---- Source data
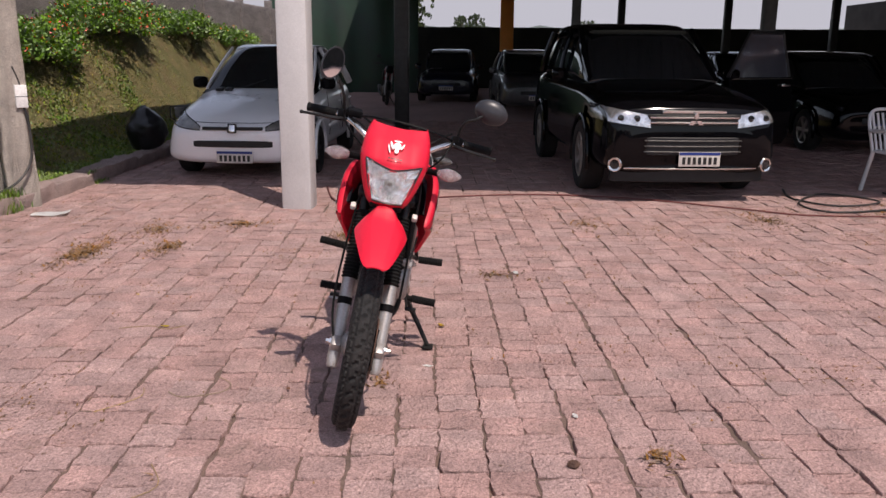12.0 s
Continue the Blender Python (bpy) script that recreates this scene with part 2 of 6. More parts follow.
M_pillar = material("pale_rough_concrete", (0.60, 0.53, 0.46), 0.95, col2=(0.44, 0.38, 0.33), scale=6, fine=70, bump=0.7, dirt=(0.2, 0.17, 0.15), dirt_scale=6, dirt_amount=0.25)
M_litter = material("dead_weed", (0.27, 0.14, 0.06), 0.85, col2=(0.13, 0.08, 0.04), scale=2, bump=0, island=0.4)

# ---- ground, kerb, bank, wall ----
def kerb_y(x):
    """The kerb's face: two straight runs that meet at the concrete pillar."""
    return -3.80 - 0.06 * x if x > -3 else -3.62 + 0.055 * (x + 3)


def sheet(name, x0, x1, y0, y1, z, mat, label, nx=1, ny=1, zf=None, yf=None):
    bm = B()
    vs = [[bm.verts.new((x0 + (x1 - x0) * i / nx, y0 + (y1 - y0) * j / ny, z)) for j in range(ny + 1)] for i in range(nx + 1)]
    for i in range(nx):
        for j in range(ny):
            bm.faces.new((vs[i][j], vs[i + 1][j], vs[i + 1][j + 1], vs[i][j + 1]))
    for v in bm.verts:
        if yf:
            v.co.y = yf(v.co.x, v.co.y)
        if zf:
            v.co.z = zf(v.co.x, v.co.y)
    return tagged(part(name, bm, mat, angle=60), label, name.split("_")[0], kind="structure")


bm = B()
gx = [-900, -60, -14] + [-13 + 0.08 * i for i in range(350)] + [16, 60, 900]
gy = [-900, -40, -5] + [-4.4 + 0.08 * i for i in range(144)] + [8, 40, 900]
vs = [[bm.verts.new((x, y, min(-0.0065, -0.0105 + 0.013 * noise.noise((x * 3.1, y * 3.1, 2)) + 0.013 * noise.noise((x * 9, y * 9, 4))) if -13 < x < 15 and -4.4 < y < 7 else -0.016)) for y in gy] for x in gx]
for i in range(len(gx) - 1):
    for j in range(len(gy) - 1):
        bm.faces.new((vs[i][j], vs[i + 1][j], vs[i + 1][j + 1], vs[i][j + 1]))
ground = tagged(part("ground", bm, M_sand_shaded, angle=60), "sandy ground sheet under the worn block paving", "ground", kind="structure")
PX0, PX1, PY1 = -13.0, 15.0, 7.0
sheet("road_north", PX1, 60, -4.4, 40, -0.004, M_road, "pinkish block paving running on towards the trucks")
sheet("road_south", PX0, PX1, PY1, 40, -0.004, M_road, "pinkish block paving beside the parked motorcycle")
sheet("road_shed", -34, PX0, -4.2, 40, -0.004, M_road, "dusty block paving under the far end of the shelter")


def wall_y(x):
    return -6.66 - 0.075 * x if x > -3 else -6.435 - 0.02 * (x + 3)


def bank(x, y):
    """Height of the grassy bank behind the kerb."""
    d = kerb_y(x) - 0.2 - y
    top = 0.95 if x < 1.3 else max(0.12, 0.95 - 0.10 * (x - 1.3))
    if x < -4:
        top = 0.95 + 0.22 * min(6, -4 - x)
    f = min(1.0, max(0.0, (d - 0.12) / (1.6 if x > -4 else 2.1)))
    f = f * f * (3 - 2 * f)
    return 0.10 + (top - 0.10) * f + 0.035 * noise.noise((x * 1.3, y * 1.3, 0)) * min(1, d * 2)


bm = B()
nx, ny = 230, 24
vs = []
for i in range(nx + 1):
    x = -32 + 50 * i / nx
    ya, yb = kerb_y(x) - 0.19, wall_y(x) - 0.05
    vs.append([bm.verts.new((x, ya + (yb - ya) * j / ny, bank(x, ya + (yb - ya) * j / ny))) for j in range(ny + 1)])
for i in range(nx):
    for j in range(ny):
        bm.faces.new((vs[i][j], vs[i + 1][j], vs[i + 1][j + 1], vs[i][j + 1]))
tagged(part("lawn", bm, M_soil, angle=60), "sloping grassy bank with dry patches behind the kerb", "lawn", kind="structure")

# kerb stones, one by one
kerb = tagged(part("kerb", box(B(), (-7.5, -3.96, -0.05), (1, 0.05, 0.05)), M_kerb), "weathered pink granite kerb stones along the grass", "kerb", kind="structure")
kr = random.Random(3)
x = -26.0
while x < 18:
    ln = kr.uniform(0.55, 1.05)
    if x < -3.0 < x + ln:
        ln = -3.0 - x + 0.001
    ln = max(ln, 0.15)
    xm = x + ln / 2
    h = 0.135 + kr.uniform(-0.012, 0.014)
    a = math.degrees(math.atan2(kerb_y(xm + 0.1) - kerb_y(xm - 0.1), 0.2))
    bm = box(B(), (0, 0, h / 2 - 0.06), (ln - 0.004, 0.22, h + 0.12), (0, 0, 0), 0.012, 2)
    bmesh.ops.subdivide_edges(bm, edges=[e for e in bm.edges if e.calc_length() > 0.3], cuts=7)
    bmesh.ops.subdivide_edges(bm, edges=[e for e in bm.edges if 0.15 < e.calc_length() <= 0.3], cuts=3)
    for v in bm.verts:
        q = v.co + Vector((x, 0, 0))
        v.co += Vector(noise.noise_vector(q * 6)) * Vector((0.004, 0.026, 0.022)) + Vector(noise.noise_vector(q * 22)) * Vector((0.005, 0.022, 0.017))
    if abs(xm) < 14:
        part("kerb_stone", bm, M_kerb, kerb, "", pose(xm, kerb_y(xm) - 0.11 + kr.uniform(-0.012, 0.012), 0, 0, 0, a + kr.uniform(-0.6, 0.6)), 50)
    else:
        part("kerb_stone", bm, M_kerb, kerb, "", pose(xm, kerb_y(xm) - 0.11, 0, 0, 0, a), 50)
    x += ln

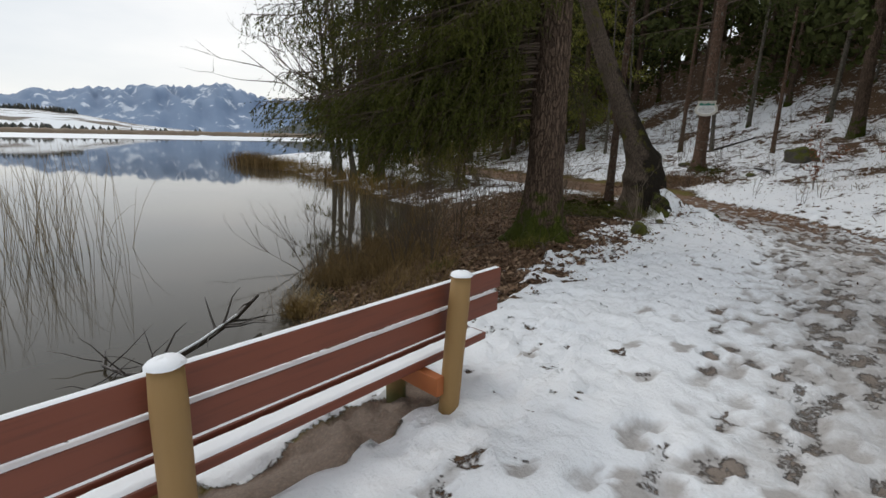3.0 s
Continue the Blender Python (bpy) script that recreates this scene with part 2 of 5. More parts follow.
def land(x, y):
    """Height of the bare ground."""
    x, y = np.asarray(x, float), np.asarray(y, float)
    base = 0.07 - 0.02 * np.clip(y, -30, 22) - 0.012 * np.clip(y - 22, 0, 30)
    hill = side_of(FOOT, x, y)
    d = np.clip(hill, 0, None)
    up = np.where(d < 12, 0.24 * d + 0.011 * d * d, 0.24 * 12 + 0.011 * 144 + 0.5 * (d - 12))
    up = np.where(up > 70, 70 + (up - 70) * 0.05, up)
    up = up + np.clip(d / 6, 0, 1) * (0.22 * vnoise(x, y, 0.35, 3) + 0.5 * vnoise(x, y, 0.09, 4))
    up = np.minimum(up, 160) + 0.22 * np.exp(-((x + 5.6) ** 2 + (y - 23.6) ** 2) / 2.2)
    up = up + 0.48 * np.exp(-((x + 2.98) / 0.36) ** 2 - ((y - 14.05) / 0.38) ** 2) + 0.13 * np.exp(-((x + 2.4) / 0.5) ** 2 - ((y - 13.9) / 0.5) ** 2)
    for line, tall, wide in ROOTS:
        along = np.clip(((x - line[0][0]) * (line[-1][0] - line[0][0]) + (y - line[0][1]) * (line[-1][1] - line[0][1])) / ((line[-1][0] - line[0][0]) ** 2 + (line[-1][1] - line[0][1]) ** 2), 0, 1)
        up = up + tall * (1 - 0.75 * along) * np.exp(-(side_of(line, x, y) / wide) ** 2)
    s = side_of(SHORE, x, y)
    lake_bed = WATER - 0.12 - 0.9 * step(0, 6, -s) - 1.5 * step(5, 40, -s)
    far = np.hypot(x, y)
    bank = step(-0.3, 3.6, s)
    z = (base + up) * bank + (WATER - 0.07) * (1 - bank)
    z = np.where(s < -0.3, lake_bed, z)
    return np.where((far > 640) & (s < 0), WATER + 1.0, z) + 0.03 * vnoise(x, y, 0.8, 5)


def land_at(x, y):
    return float(land(np.array([x]), np.array([y]))[0])


# ---- end of shape ----


# ---- building helpers ----
def mesh_of(name, verts, faces, mats, smooth=True, face_mats=None):
    me = bpy.data.meshes.new(name)
    me.from_pydata([tuple(v) for v in verts], [], faces)
    for m in mats if isinstance(mats, (list, tuple)) else [mats]:
        me.materials.append(m)
    if face_mats is not None:
        me.polygons.foreach_set("material_index", face_mats)
    if smooth:
        me.polygons.foreach_set("use_smooth", [True] * len(me.polygons))
    me.update()
    return me


def piece(name, verts, faces, mats, parent=None, label="", smooth=True, face_mats=None):
    ob = new(name, mesh_of(name, verts, faces, mats, smooth, face_mats))
    if parent:
        ob.parent = parent
    if label:
        ob["label"] = label
    return ob


def part(name, bm, material, parent=None, label="", smooth=False):
    me = bpy.data.meshes.new(name)
    bmesh.ops.recalc_face_normals(bm, faces=bm.faces)
    bm.to_mesh(me)
    bm.free()
    me.materials.append(material)
    if smooth:
        me.polygons.foreach_set("use_smooth", [True] * len(me.polygons))
    ob = new(name, me)
    if parent:
        ob.parent = parent
    if label:
        ob["label"] = label
    return ob


def holder(name, x, y, z, label, category, group="", turn=0.0):
    ob = new(name)
    ob.empty_display_size = 0.2
    ob.matrix_world = pose(x, y, z, 0, 0, turn)
    return tagged(ob, label, category, group)


def tube(verts, faces, pts, radii, sides=8, wob=0.0, seed=0, cap=True):
    """Adds a tapered tube through pts to the lists."""
    pts = [Vector(p) for p in pts]
    start = len(verts)
    rng = random.Random(seed)
    ref = Vector((0.31, 0.95, 0.12))
    for k, p in enumerate(pts):
        d = (pts[min(k + 1, len(pts) - 1)] - pts[max(k - 1, 0)]).normalized()
        u = d.cross(ref)
        if u.length < 0.05:
            u = d.cross(Vector((1, 0, 0)))
        u.normalize()
        w = d.cross(u)
        for s in range(sides):
            a = 2 * math.pi * s / sides
            r = radii[k] * (1 + wob * rng.uniform(-1, 1))
            verts.append(p + u * (math.cos(a) * r) + w * (math.sin(a) * r))
    for k in range(len(pts) - 1):
        for s in range(sides):
            a, b = start + k * sides + s, start + k * sides + (s + 1) % sides
            faces.append((a, b, b + sides, a + sides))
    if cap:
        faces.append(tuple(start + s for s in range(sides))[::-1])
        faces.append(tuple(start + (len(pts) - 1) * sides + s for s in range(sides)))


def box_bm(bm, size, centre, bevel=0.0, rot=None, rough=0.0, seed=1):
    """A bevelled box, slightly uneven when rough is given."""
    r = bmesh.ops.create_cube(bm, size=1.0)
    vs = r["verts"]
    bmesh.ops.scale(bm, vec=size, verts=vs)
    if bevel:
        es = list({e for v in vs for e in v.link_edges})
        made = bmesh.ops.bevel(bm, geom=es, offset=bevel, segments=2, affect="EDGES", profile=0.6)
        vs = list({v for f in made["faces"] for v in f.verts} | {v for v in vs if v.is_valid})
    if rot is not None:
        bmesh.ops.rotate(bm, cent=(0, 0, 0), matrix=rot, verts=vs)
    bmesh.ops.translate(bm, vec=centre, verts=vs)
    if rough:
        rng = random.Random(seed)
        for v in vs:
            v.co += Vector((rng.uniform(-1, 1), rng.uniform(-1, 1), rng.uniform(-1, 1))) * rough
    return vs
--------
• **Exercise brief**: Start at the first line of the records and write out everything up to and including the line containing "return -3.80 - 0.06". No pictures.

• **Expected answer**:
12.0 s
Continue the Blender Python (bpy) script that recreates this scene with part 2 of 6. More parts follow.
M_pillar = material("pale_rough_concrete", (0.60, 0.53, 0.46), 0.95, col2=(0.44, 0.38, 0.33), scale=6, fine=70, bump=0.7, dirt=(0.2, 0.17, 0.15), dirt_scale=6, dirt_amount=0.25)
M_litter = material("dead_weed", (0.27, 0.14, 0.06), 0.85, col2=(0.13, 0.08, 0.04), scale=2, bump=0, island=0.4)

# ---- ground, kerb, bank, wall ----
def kerb_y(x):
    """The kerb's face: two straight runs that meet at the concrete pillar."""
    return -3.80 - 0.06 * x if x > -3 else -3.62 + 0.055 * (x + 3)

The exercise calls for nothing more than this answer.